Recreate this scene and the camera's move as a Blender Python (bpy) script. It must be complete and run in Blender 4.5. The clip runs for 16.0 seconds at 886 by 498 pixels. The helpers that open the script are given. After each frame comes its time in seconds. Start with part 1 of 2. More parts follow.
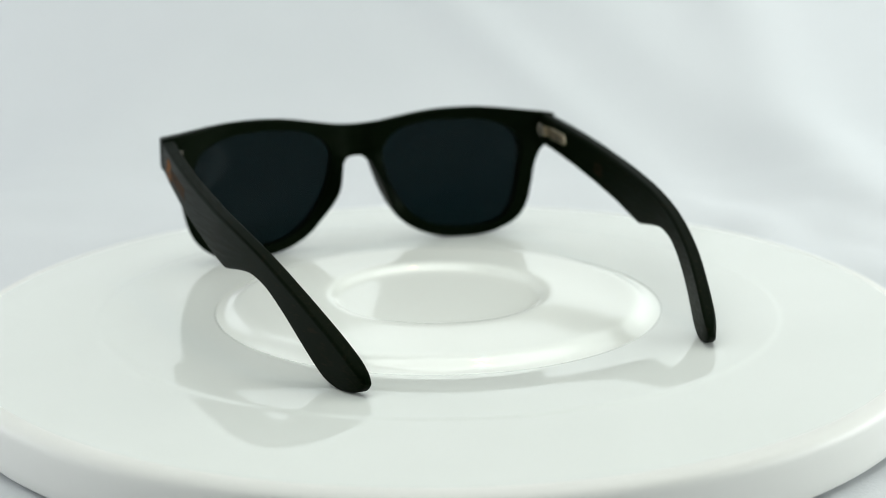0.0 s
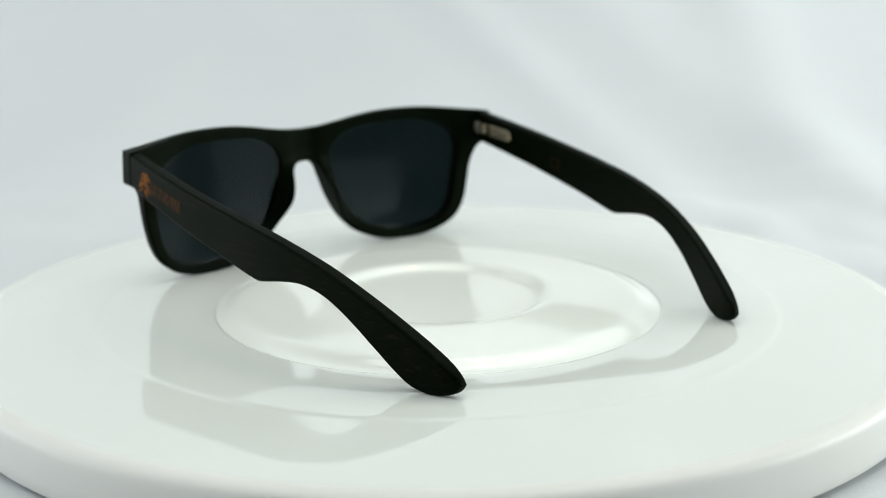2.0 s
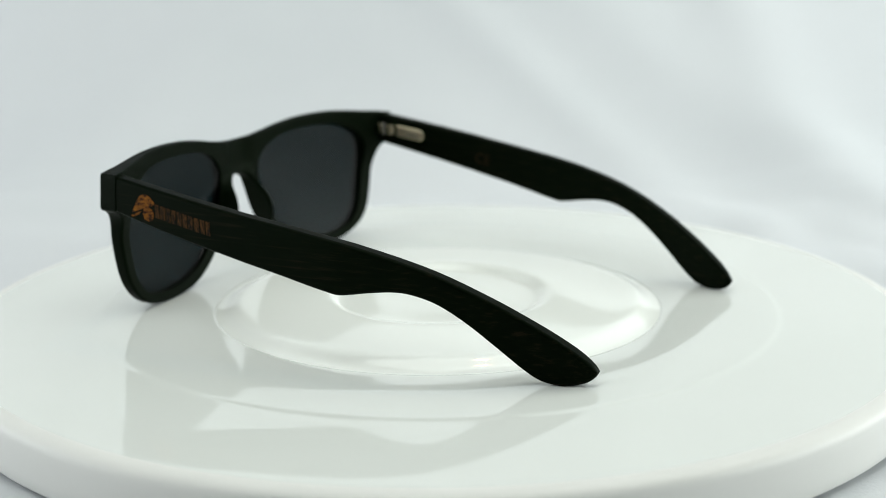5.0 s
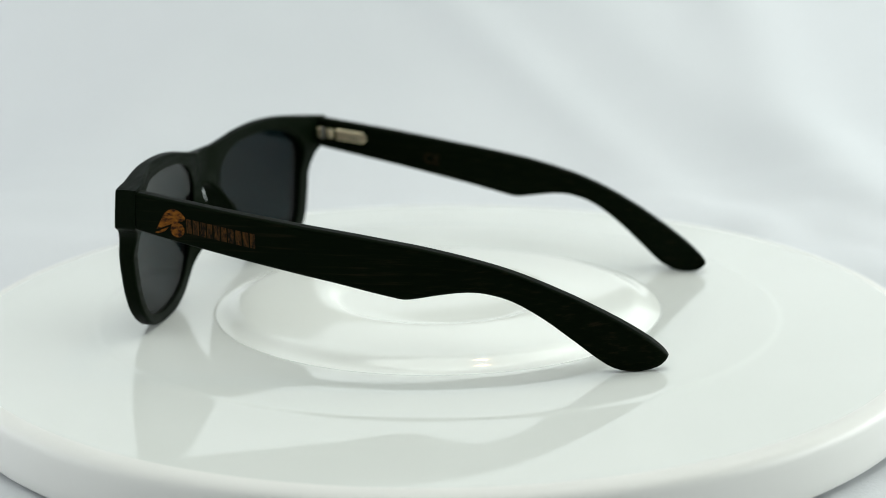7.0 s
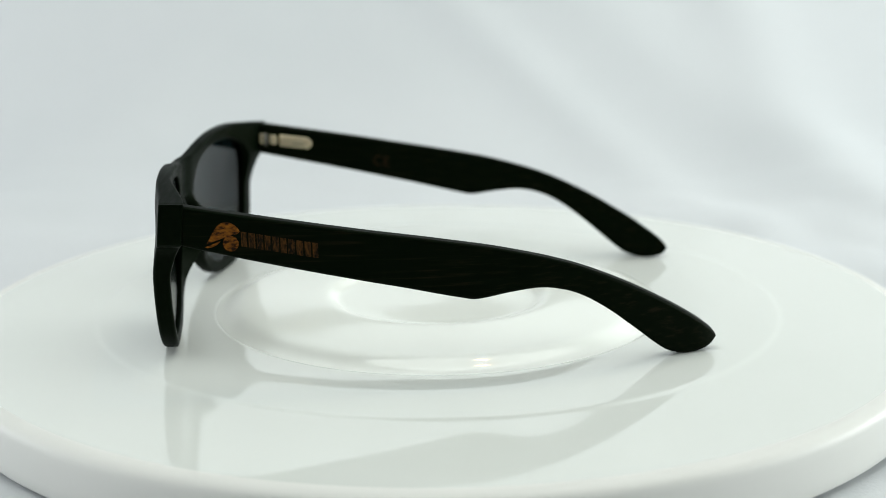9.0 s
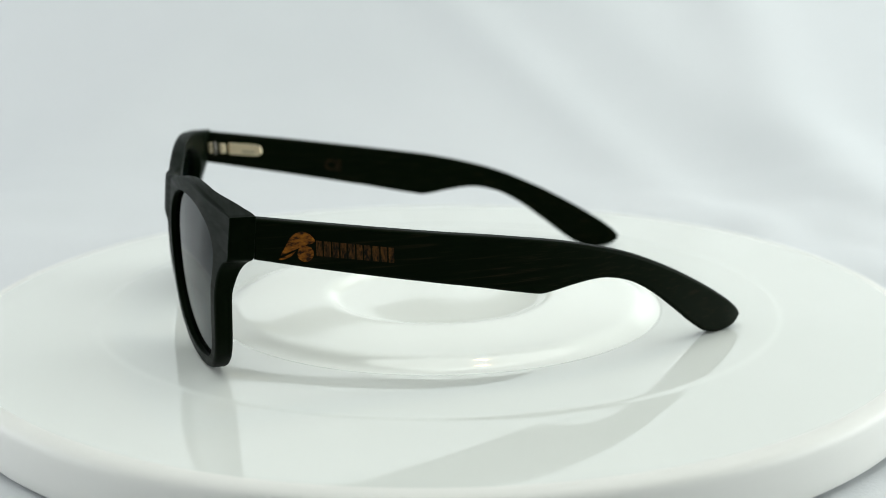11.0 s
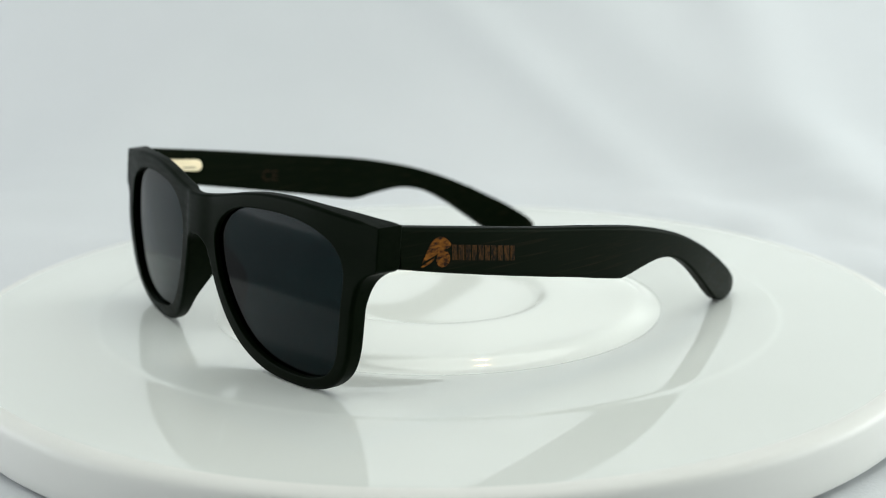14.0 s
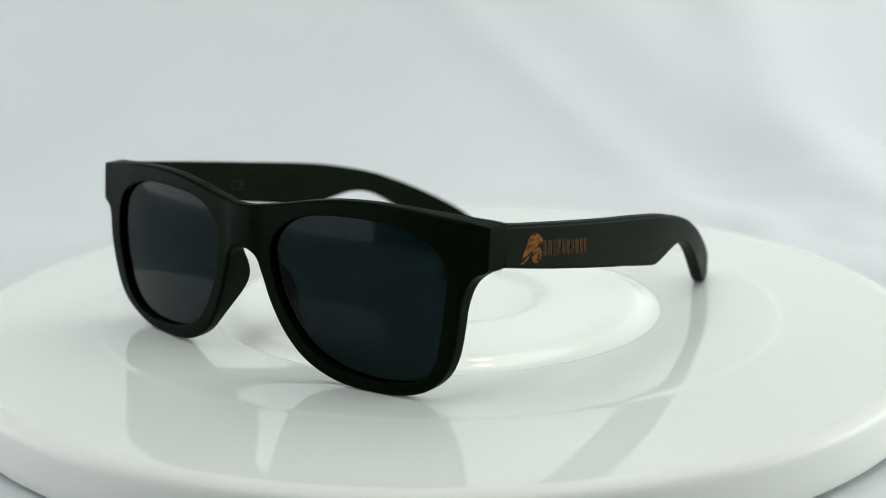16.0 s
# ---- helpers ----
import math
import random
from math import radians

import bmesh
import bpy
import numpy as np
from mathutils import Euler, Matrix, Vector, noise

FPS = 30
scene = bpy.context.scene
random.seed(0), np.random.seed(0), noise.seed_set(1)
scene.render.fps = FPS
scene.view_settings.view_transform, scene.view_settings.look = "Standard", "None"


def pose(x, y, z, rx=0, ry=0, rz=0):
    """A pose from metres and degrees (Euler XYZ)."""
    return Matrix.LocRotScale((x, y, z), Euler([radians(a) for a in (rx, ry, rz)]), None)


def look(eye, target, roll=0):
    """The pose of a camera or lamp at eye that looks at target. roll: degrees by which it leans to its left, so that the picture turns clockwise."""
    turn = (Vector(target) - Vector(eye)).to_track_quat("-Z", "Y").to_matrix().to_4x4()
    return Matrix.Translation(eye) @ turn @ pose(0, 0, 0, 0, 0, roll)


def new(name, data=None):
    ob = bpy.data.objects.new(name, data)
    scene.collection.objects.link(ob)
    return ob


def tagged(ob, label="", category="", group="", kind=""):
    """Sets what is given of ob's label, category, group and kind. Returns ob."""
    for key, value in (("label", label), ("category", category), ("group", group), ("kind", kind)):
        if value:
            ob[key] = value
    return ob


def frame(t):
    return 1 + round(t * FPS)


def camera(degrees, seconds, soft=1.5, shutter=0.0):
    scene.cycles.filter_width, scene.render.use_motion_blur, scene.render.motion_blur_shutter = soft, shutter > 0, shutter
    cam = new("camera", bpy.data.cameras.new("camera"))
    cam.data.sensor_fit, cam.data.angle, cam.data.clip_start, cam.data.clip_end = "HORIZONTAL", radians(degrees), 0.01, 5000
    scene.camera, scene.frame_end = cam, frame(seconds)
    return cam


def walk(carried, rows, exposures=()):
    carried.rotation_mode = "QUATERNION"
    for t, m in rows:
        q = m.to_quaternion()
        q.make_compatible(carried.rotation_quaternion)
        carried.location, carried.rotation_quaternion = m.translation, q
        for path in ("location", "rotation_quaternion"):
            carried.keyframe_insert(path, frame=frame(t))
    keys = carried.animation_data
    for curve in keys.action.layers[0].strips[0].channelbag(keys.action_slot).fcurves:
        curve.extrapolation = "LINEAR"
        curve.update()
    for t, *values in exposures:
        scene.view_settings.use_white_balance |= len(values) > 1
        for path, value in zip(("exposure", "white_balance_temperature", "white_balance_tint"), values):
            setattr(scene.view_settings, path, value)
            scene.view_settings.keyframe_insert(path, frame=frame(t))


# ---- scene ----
from mathutils.geometry import delaunay_2d_cdt

# Turntable on a white cloth sweep; the camera stands still while the stand turns under it.
EYE = Vector((0.0, -0.4, 0.1154))
PAN, TILT = radians(0.0971), radians(14.0025)
AIM = EYE + Vector((math.sin(PAN) * math.cos(TILT), math.cos(PAN) * math.cos(TILT), -math.sin(TILT)))
cam = camera(37.312, 16.0, soft=0.75)
cam.data.dof.use_dof = True
cam.data.dof.focus_distance = 0.338
cam.data.dof.aperture_fstop = 12.0
walk(cam, [(0.0, look(EYE, AIM, -0.515)), (16.0, look(EYE, AIM, -0.515))],
     exposures=[(0.0, 0.01), (6.0, -0.01), (11.0, 0.0), (16.0, -0.09)])

# ---- light: a soft top light and two softboxes at the sides of the cloth tent ----
world = bpy.data.worlds.new("world")
scene.world = world
world.use_nodes = True
world.node_tree.nodes["Background"].inputs[0].default_value = (0.80, 0.90, 1.0, 1)
world.node_tree.nodes["Background"].inputs[1].default_value = 0.03


def softbox(name, eye, target, sx, sy, watts, colour):
    data = bpy.data.lights.new(name, "AREA")
    data.shape, data.size, data.size_y, data.energy, data.color = "RECTANGLE", sx, sy, watts, colour
    ob = new(name, data)
    ob.matrix_world = look(eye, target)
    return tagged(ob, kind="structure")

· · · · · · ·

> [The request] Make an exact copy of the listing above. Do not include the pictures.

> [Correct output]
Recreate this scene and the camera's move as a Blender Python (bpy) script. It must be complete and run in Blender 4.5. The clip runs for 16.0 seconds at 886 by 498 pixels. The helpers that open the script are given. After each frame comes its time in seconds. Start with part 1 of 2. More parts follow.
0.0 s
2.0 s
5.0 s
7.0 s
9.0 s
11.0 s
14.0 s
16.0 s
# ---- helpers ----
import math
import random
from math import radians

import bmesh
import bpy
import numpy as np
from mathutils import Euler, Matrix, Vector, noise

FPS = 30
scene = bpy.context.scene
random.seed(0), np.random.seed(0), noise.seed_set(1)
scene.render.fps = FPS
scene.view_settings.view_transform, scene.view_settings.look = "Standard", "None"


def pose(x, y, z, rx=0, ry=0, rz=0):
    """A pose from metres and degrees (Euler XYZ)."""
    return Matrix.LocRotScale((x, y, z), Euler([radians(a) for a in (rx, ry, rz)]), None)


def look(eye, target, roll=0):
    """The pose of a camera or lamp at eye that looks at target. roll: degrees by which it leans to its left, so that the picture turns clockwise."""
    turn = (Vector(target) - Vector(eye)).to_track_quat("-Z", "Y").to_matrix().to_4x4()
    return Matrix.Translation(eye) @ turn @ pose(0, 0, 0, 0, 0, roll)


def new(name, data=None):
    ob = bpy.data.objects.new(name, data)
    scene.collection.objects.link(ob)
    return ob


def tagged(ob, label="", category="", group="", kind=""):
    """Sets what is given of ob's label, category, group and kind. Returns ob."""
    for key, value in (("label", label), ("category", category), ("group", group), ("kind", kind)):
        if value:
            ob[key] = value
    return ob


def frame(t):
    return 1 + round(t * FPS)


def camera(degrees, seconds, soft=1.5, shutter=0.0):
    scene.cycles.filter_width, scene.render.use_motion_blur, scene.render.motion_blur_shutter = soft, shutter > 0, shutter
    cam = new("camera", bpy.data.cameras.new("camera"))
    cam.data.sensor_fit, cam.data.angle, cam.data.clip_start, cam.data.clip_end = "HORIZONTAL", radians(degrees), 0.01, 5000
    scene.camera, scene.frame_end = cam, frame(seconds)
    return cam


def walk(carried, rows, exposures=()):
    carried.rotation_mode = "QUATERNION"
    for t, m in rows:
        q = m.to_quaternion()
        q.make_compatible(carried.rotation_quaternion)
        carried.location, carried.rotation_quaternion = m.translation, q
        for path in ("location", "rotation_quaternion"):
            carried.keyframe_insert(path, frame=frame(t))
    keys = carried.animation_data
    for curve in keys.action.layers[0].strips[0].channelbag(keys.action_slot).fcurves:
        curve.extrapolation = "LINEAR"
        curve.update()
    for t, *values in exposures:
        scene.view_settings.use_white_balance |= len(values) > 1
        for path, value in zip(("exposure", "white_balance_temperature", "white_balance_tint"), values):
            setattr(scene.view_settings, path, value)
            scene.view_settings.keyframe_insert(path, frame=frame(t))


# ---- scene ----
from mathutils.geometry import delaunay_2d_cdt

# Turntable on a white cloth sweep; the camera stands still while the stand turns under it.
EYE = Vector((0.0, -0.4, 0.1154))
PAN, TILT = radians(0.0971), radians(14.0025)
AIM = EYE + Vector((math.sin(PAN) * math.cos(TILT), math.cos(PAN) * math.cos(TILT), -math.sin(TILT)))
cam = camera(37.312, 16.0, soft=0.75)
cam.data.dof.use_dof = True
cam.data.dof.focus_distance = 0.338
cam.data.dof.aperture_fstop = 12.0
walk(cam, [(0.0, look(EYE, AIM, -0.515)), (16.0, look(EYE, AIM, -0.515))],
     exposures=[(0.0, 0.01), (6.0, -0.01), (11.0, 0.0), (16.0, -0.09)])

# ---- light: a soft top light and two softboxes at the sides of the cloth tent ----
world = bpy.data.worlds.new("world")
scene.world = world
world.use_nodes = True
world.node_tree.nodes["Background"].inputs[0].default_value = (0.80, 0.90, 1.0, 1)
world.node_tree.nodes["Background"].inputs[1].default_value = 0.03


def softbox(name, eye, target, sx, sy, watts, colour):
    data = bpy.data.lights.new(name, "AREA")
    data.shape, data.size, data.size_y, data.energy, data.color = "RECTANGLE", sx, sy, watts, colour
    ob = new(name, data)
    ob.matrix_world = look(eye, target)
    return tagged(ob, kind="structure")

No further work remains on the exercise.